From the wind-whipped surface of the open ocean, to trillions of tiny water drops in clouds, the air-water interface--water's skin-- is the site for crucial natural processes, including ocean-atmosphere exchange and cloud acidification. The air-water interface has even been postulated as the cradle of life. However, factors such as its subnanometer size and dynamic nature, render the investigation of interfacial wanter a daunting task.
In recent years, researchers have investigated the air-water interface using electrosprays of water: fine sprays produced by applying greater than 5000 V to water solutions passing through a metallic capillary.

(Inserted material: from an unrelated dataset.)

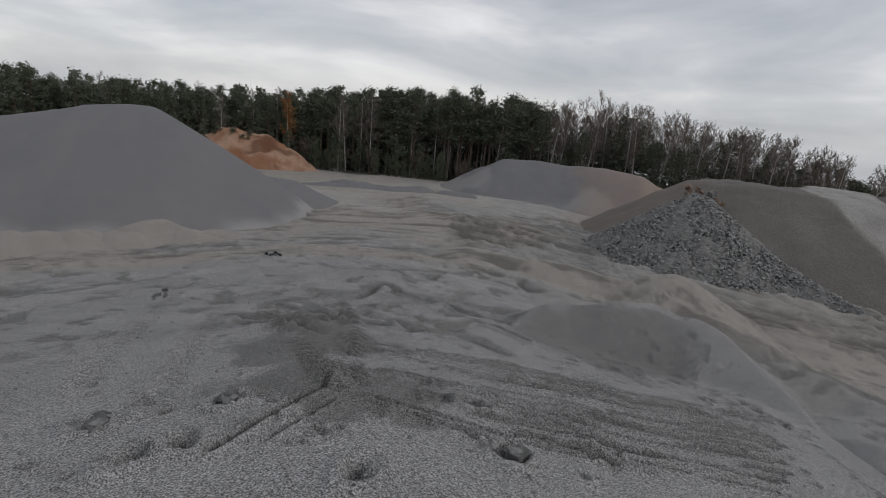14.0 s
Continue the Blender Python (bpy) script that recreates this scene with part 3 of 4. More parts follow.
def spruce(h, spread, seed, label):
    r = random.Random(seed)
    root = tree_root("spruce_tree", label)
    v, f = [], []
    tube(v, f, (0, 0, -0.4), (0, 0, h * 0.55), 0.011 * h, 0.007 * h)
    tube(v, f, (0, 0, h * 0.55), (0, 0, h), 0.007 * h, 0.01)
    raw("trunk", v, f, M_BARK, root)
    v, f = [], []
    z = 0.10 * h
    while z < h * 0.985:
        u = z / h
        R = spread * h * (1 - u) ** 0.9 * r.uniform(0.65, 1.2) + 0.1
        for k in range(8 if u < 0.8 else 6):
            a = r.uniform(0, 6.283)
            L, droop = R * r.uniform(0.55, 1.15), r.uniform(0.1, 0.45)
            for s0 in (0.15, 0.4, 0.65, 0.9):
                c = Vector((math.cos(a) * L * s0, math.sin(a) * L * s0, z - droop * L * s0 * s0))
                for side in (-1, 1):
                    g = a + side * r.uniform(0.3, 0.9)
                    w = (0.34 * L + 0.08 + 0.14 * (1 - u)) * r.uniform(0.5, 1.1)
                    tip = c + Vector((math.cos(g) * w, math.sin(g) * w, -w * r.uniform(0.1, 0.6)))
                    i = len(v)
                    v += [c, tip, c + (tip - c) * 0.5 + Vector((r.uniform(-1, 1), r.uniform(-1, 1), r.uniform(-1.4, 0.4))) * w * 0.5]
                    f.append((i, i + 1, i + 2))
        z += (h * 0.022 + 0.03) * (1.0 if u < 0.75 else 0.6)
    raw("crown", v, f, M_NEEDLE, root)
    return root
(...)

Traditionally, electrosprays have been used to study ions in the gas phase. Using electrosprays, researchers have suggested that the surface of mildly acidic water behaves as a highly reactive superacid. But the debate remains whether the air-water interface at mild pH can really behave as a superacid.
Now, KAUST researchers led by Himanshu Mishra have employed complementary techniques to disentangle purely interfacial effects from electrospray-specific effects.
The researchers investigated the reactivity of isoprene--a volatile molecule released by plants experiencing heat stress--at the water interface. "We compared two scenarios: electrosprays of water interacting with isoprene gas and vigorously stirred mixtures of water and isoprene in closed vials," explains Adair Gallo Jr., a Ph.D. student in Mishra's team and lead author of the study.
The team looked for the formation of short isoprene chains called oligomers. "Intriguingly, isoprene spontaneously formed oligomers in electrosprays, under acidic and basic conditions, and even in the absence of water," Gallo says. No oligomerization products were detected when acidified water was vigorously stirred with isoprene for hours. But when the same organic phase was electrosprayed, oligomers formed. The findings unequivocally establish that the oligomerization took place exclusively in electrosprays.
Computer simulations carried out by Adriano Sanchez, a postdoctoral scholar in Mishra's team, gave molecular-scale insights into the results. "We found that oligomer formation was only possible on gas-phase clusters comprising not more than three water molecules and an excess proton," Sanchez says.
Collectively, the team's results demonstrated that electrosprays present highly energetic gas-phase pathways for chemical reactions to occur that are impossible at natural air-water interfaces. "Electrosprays should therefore be complemented with surface-specific techniques and computer simulations to avoid incorrect conclusions when studying interfacial processes," Mishra says. "I have been thinking about this problem for over six years, and now, thanks to my team, we have managed to disentangle purely interfacial effects from artifacts" says Mishra. This contribution will feature on the cover of the journal Chemical Science.